- [WHAT THIS TASK INVOLVES] Only one span of the listing below is wanted: the lines from the one with "carried.location, carried.rotation_quaternion = m.translation, q" through the one with "scene.view_settings.keyframe_insert(path, frame=frame(t))", reproduced exactly, both ends kept.
──────── DATA EXCERPT ────────
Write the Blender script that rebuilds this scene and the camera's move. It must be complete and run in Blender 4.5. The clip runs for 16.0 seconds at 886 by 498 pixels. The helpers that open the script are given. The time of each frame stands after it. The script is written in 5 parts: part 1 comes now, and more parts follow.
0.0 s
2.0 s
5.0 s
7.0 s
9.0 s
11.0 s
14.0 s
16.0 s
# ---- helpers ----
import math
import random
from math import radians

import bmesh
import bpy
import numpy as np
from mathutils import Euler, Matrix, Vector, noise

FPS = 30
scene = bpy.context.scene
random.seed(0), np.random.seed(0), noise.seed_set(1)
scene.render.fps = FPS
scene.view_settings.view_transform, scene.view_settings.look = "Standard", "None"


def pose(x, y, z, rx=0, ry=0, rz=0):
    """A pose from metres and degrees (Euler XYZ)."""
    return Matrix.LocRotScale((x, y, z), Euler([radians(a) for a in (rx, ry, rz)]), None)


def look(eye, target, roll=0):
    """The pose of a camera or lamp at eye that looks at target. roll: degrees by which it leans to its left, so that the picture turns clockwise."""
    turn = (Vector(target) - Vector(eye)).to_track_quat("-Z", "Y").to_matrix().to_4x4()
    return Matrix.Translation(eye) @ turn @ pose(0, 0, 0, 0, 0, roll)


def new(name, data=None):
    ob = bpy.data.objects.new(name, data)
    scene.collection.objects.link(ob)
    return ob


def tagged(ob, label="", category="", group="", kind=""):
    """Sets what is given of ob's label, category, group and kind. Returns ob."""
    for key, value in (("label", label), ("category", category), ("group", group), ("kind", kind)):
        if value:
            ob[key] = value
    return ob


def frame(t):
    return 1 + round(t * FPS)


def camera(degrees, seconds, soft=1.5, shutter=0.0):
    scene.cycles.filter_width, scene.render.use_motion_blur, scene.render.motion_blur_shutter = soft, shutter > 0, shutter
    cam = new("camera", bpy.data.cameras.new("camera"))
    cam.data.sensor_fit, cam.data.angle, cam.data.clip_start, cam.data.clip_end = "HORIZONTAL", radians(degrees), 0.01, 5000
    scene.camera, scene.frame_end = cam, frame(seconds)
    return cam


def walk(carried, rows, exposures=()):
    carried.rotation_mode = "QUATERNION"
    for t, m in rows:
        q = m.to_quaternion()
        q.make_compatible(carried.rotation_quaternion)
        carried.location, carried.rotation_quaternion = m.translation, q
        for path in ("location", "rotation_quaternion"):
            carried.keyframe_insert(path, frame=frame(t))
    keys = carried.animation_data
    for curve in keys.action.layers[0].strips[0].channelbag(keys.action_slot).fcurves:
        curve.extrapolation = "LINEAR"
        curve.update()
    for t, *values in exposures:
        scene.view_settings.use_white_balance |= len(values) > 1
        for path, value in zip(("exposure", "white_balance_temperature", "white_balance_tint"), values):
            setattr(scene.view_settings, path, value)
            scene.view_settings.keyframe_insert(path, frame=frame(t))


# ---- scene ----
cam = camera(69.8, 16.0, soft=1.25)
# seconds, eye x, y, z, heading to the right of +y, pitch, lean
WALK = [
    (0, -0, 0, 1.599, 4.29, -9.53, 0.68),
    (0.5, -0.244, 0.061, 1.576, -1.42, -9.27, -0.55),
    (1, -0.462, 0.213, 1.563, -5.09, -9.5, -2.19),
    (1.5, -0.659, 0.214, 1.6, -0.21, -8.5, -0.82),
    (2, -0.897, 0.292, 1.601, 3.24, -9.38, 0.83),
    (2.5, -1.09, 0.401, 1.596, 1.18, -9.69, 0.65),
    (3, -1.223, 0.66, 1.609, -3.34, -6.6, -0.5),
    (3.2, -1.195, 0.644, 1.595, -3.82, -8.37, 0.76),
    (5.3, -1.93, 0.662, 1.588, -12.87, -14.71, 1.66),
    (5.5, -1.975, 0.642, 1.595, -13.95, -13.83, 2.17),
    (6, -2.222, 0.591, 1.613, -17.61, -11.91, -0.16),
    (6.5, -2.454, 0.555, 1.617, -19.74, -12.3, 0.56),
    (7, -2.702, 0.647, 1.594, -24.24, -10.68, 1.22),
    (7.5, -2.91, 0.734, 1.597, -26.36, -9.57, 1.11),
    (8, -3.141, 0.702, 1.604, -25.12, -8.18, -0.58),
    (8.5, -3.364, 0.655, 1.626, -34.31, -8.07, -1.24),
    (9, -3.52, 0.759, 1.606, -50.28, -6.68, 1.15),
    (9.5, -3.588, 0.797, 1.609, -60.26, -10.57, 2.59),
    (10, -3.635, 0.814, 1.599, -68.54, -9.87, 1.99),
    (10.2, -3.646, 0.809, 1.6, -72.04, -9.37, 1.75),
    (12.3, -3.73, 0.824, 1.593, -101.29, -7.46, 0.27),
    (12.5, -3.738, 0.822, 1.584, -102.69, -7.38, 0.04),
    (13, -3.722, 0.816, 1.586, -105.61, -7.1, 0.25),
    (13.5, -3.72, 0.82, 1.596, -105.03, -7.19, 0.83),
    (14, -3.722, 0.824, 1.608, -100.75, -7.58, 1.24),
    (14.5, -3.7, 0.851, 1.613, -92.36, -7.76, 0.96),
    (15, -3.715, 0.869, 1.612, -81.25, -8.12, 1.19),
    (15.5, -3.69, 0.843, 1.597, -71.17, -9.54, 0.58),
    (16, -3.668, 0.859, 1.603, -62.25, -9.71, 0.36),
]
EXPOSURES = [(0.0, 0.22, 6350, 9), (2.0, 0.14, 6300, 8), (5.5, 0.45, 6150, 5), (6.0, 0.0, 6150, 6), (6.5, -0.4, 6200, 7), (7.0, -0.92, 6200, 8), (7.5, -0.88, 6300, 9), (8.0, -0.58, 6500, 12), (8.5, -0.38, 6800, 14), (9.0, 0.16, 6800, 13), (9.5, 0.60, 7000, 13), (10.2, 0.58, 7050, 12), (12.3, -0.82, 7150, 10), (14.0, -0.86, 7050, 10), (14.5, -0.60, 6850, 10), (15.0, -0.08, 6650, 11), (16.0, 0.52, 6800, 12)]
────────
- [TASK OUTPUT]
        carried.location, carried.rotation_quaternion = m.translation, q
        for path in ("location", "rotation_quaternion"):
            carried.keyframe_insert(path, frame=frame(t))
    keys = carried.animation_data
    for curve in keys.action.layers[0].strips[0].channelbag(keys.action_slot).fcurves:
        curve.extrapolation = "LINEAR"
        curve.update()
    for t, *values in exposures:
        scene.view_settings.use_white_balance |= len(values) > 1
        for path, value in zip(("exposure", "white_balance_temperature", "white_balance_tint"), values):
            setattr(scene.view_settings, path, value)
            scene.view_settings.keyframe_insert(path, frame=frame(t))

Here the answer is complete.